Consequently, about 95 percent of the asylum applications of migrants from these countries are rejected, he stated while arguing that the number of Libyans, whose country is going through a long-standing civil war, is only a negligible part of the migrant wave from North African.

That trend of economic migration continues to this day.

Ukraine is in Europe, and the first safe countries are also in Europe

At the same time, there are no “buffer” countries in the conflict in Ukraine. Ukrainians have no real choice but to immediately enter EU countries such as Poland and Hungary. On the other hand, most Syrians who fled to Turkey were essentially safe from the conflict, and even more so once they reached countries like Greece and Italy. The goal of these migrants’ was never necessarily purely safety, but undoubtedly the majority wanted access to wealthier countries such as Germany and Sweden, and their generous social benefits.

Many Europeans also asked why Middle Eastern countries, many of which were culturally similar, refused to take the Syrian refugees in. The wealthy Gulf States, for example, notoriously took in zero asylum seekers despite criticizing European countries who did the same.

Women and children vs. fighting-age men

Unlike the waves of men from Syria and the global south, the majority of those leaving Ukraine are women and children. Ukraine has in fact forbid men from 18 to 60 from leaving the country.

Many of these young men from the Middle East have been a serious problem for Europe, which ties into the next notable difference between Ukrainian refugees and others who came before.

Culture and integration play a role

The elephant in the room is the massive cultural challenges presented by previous refugee waves. There is no denying that Ukraine is a Christian country, a European nation, and Ukrainians have already integrated well in many European countries, including Poland.

The high crime rates, views on women, and attitude towards LGBT people from African and Middle Eastern migrants in Germany, Sweden, Austria, Italy, Denmark, and Britain continues to be a major source of conflict. We know Ukrainian refugees are not going to practice female genital mutilation, conduct terrorism in the name of jihad, and practice child marriage.

The waves of men from the Middle East were the same ones who committed mass sexual assault in Cologne, in an event that shocked Europe. During that horrid event, 2,000 German women were sexually assaulted by the same men Germany had just taken in to “save” from war.

Will the incoming Ukrainian refugees repay Europe’s kindness with gang rape?

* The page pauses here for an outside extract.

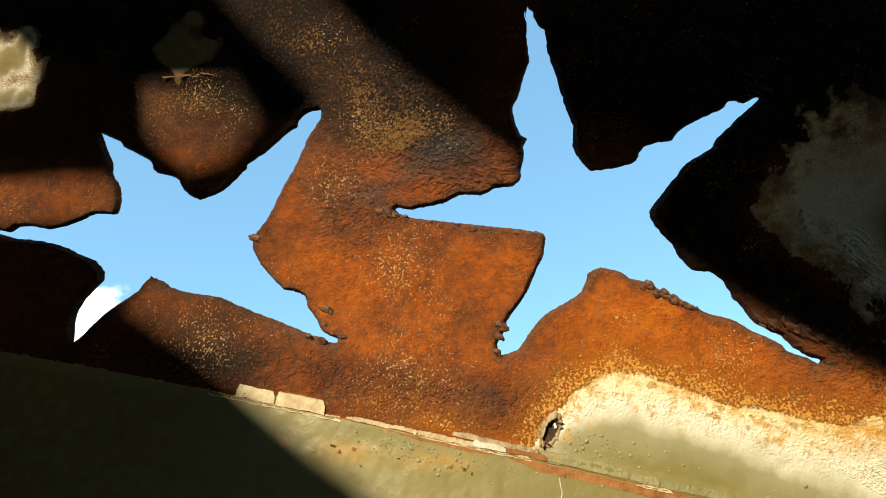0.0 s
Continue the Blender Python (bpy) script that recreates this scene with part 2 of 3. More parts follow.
def shell_material():
    t, where, grain, finish = cloth("stained_inner_shell")
    tone = ramp(t, grain(9.0, 5.0), [(0.3, (0.110, 0.085, 0.050)), (0.55, (0.170, 0.155, 0.090)), (0.75, (0.210, 0.205, 0.115))])
    return finish(tone, 0.85, grain(90.0, 5.0), 0.002, 0.0, 0.3)


def ground_material():
    t, where, grain, finish = cloth("dry_ground")
    tone = ramp(t, grain(3.0, 8.0, 0.7), [(0.3, (0.07, 0.055, 0.035)), (0.7, (0.14, 0.11, 0.07))])
    return finish(tone, 0.95, grain(25.0, 6.0, 0.7), 0.02, 0.0, 0.2)


PLATE, CUT, SLAG, SHELL, GROUND = plate_material(), cut_material(), slag_material(), shell_material(), ground_material()
CREAM = paint_material("cream_paint", (0.52, 0.44, 0.27), (0.38, 0.28, 0.14))
# pale coat of the unseen end wall, added to bounce light onto the plate
BOUNCE_WALL = paint_material("bounce_wall_paint", (0.30, 0.29, 0.17), (0.20, 0.19, 0.10))
SCORCHED = paint_material("scorched_flake", (0.36, 0.27, 0.15), (0.13, 0.07, 0.03))
HOLE = paint_material("hole_scale", (0.05, 0.025, 0.012), (0.02, 0.010, 0.006), 0.85)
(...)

It may seem like a crass question to ask, but it is a safe assumption we will not be seeing that type of behavior from Ukrainians.

Integration still a challenge

Even though Ukrainians are more or less culturally European, arriving in a foreign country does not necessarily mean easy integration. The conflict in the Balkans in the 1990s produced its own refugee waves and its own integration problems. Ukrainians also may be European, but their own country’s culture is notoriously corrupt. Data consistently shows that the East of Europe has more problems with corruption than the West, and Ukraine itself is an exceptional case, with the country routinely ranking as one of the most corrupt countries in the world. Bribery is endemic, people have little faith in political institutions, and the country’s wealthiest have been especially rapacious.

Will countries like Denmark, one of the least corrupt countries in the world, benefit from an influx of Ukrainian refugees? That is truly an open question.

Nevertheless, Ukrainians are more or less already a known entity in Europe. The reality is many of the incoming Ukrainians will find work in menial labor jobs, including cleaning, childcare, construction, and manufacturing. Some will find employment in engineering and computer programming. Others will remain unemployed. They are, however, unlikely to significantly change the countries they are entering to the same degree that other migrants have in past refugee waves, no matter how many claims of racism are directed at that fact.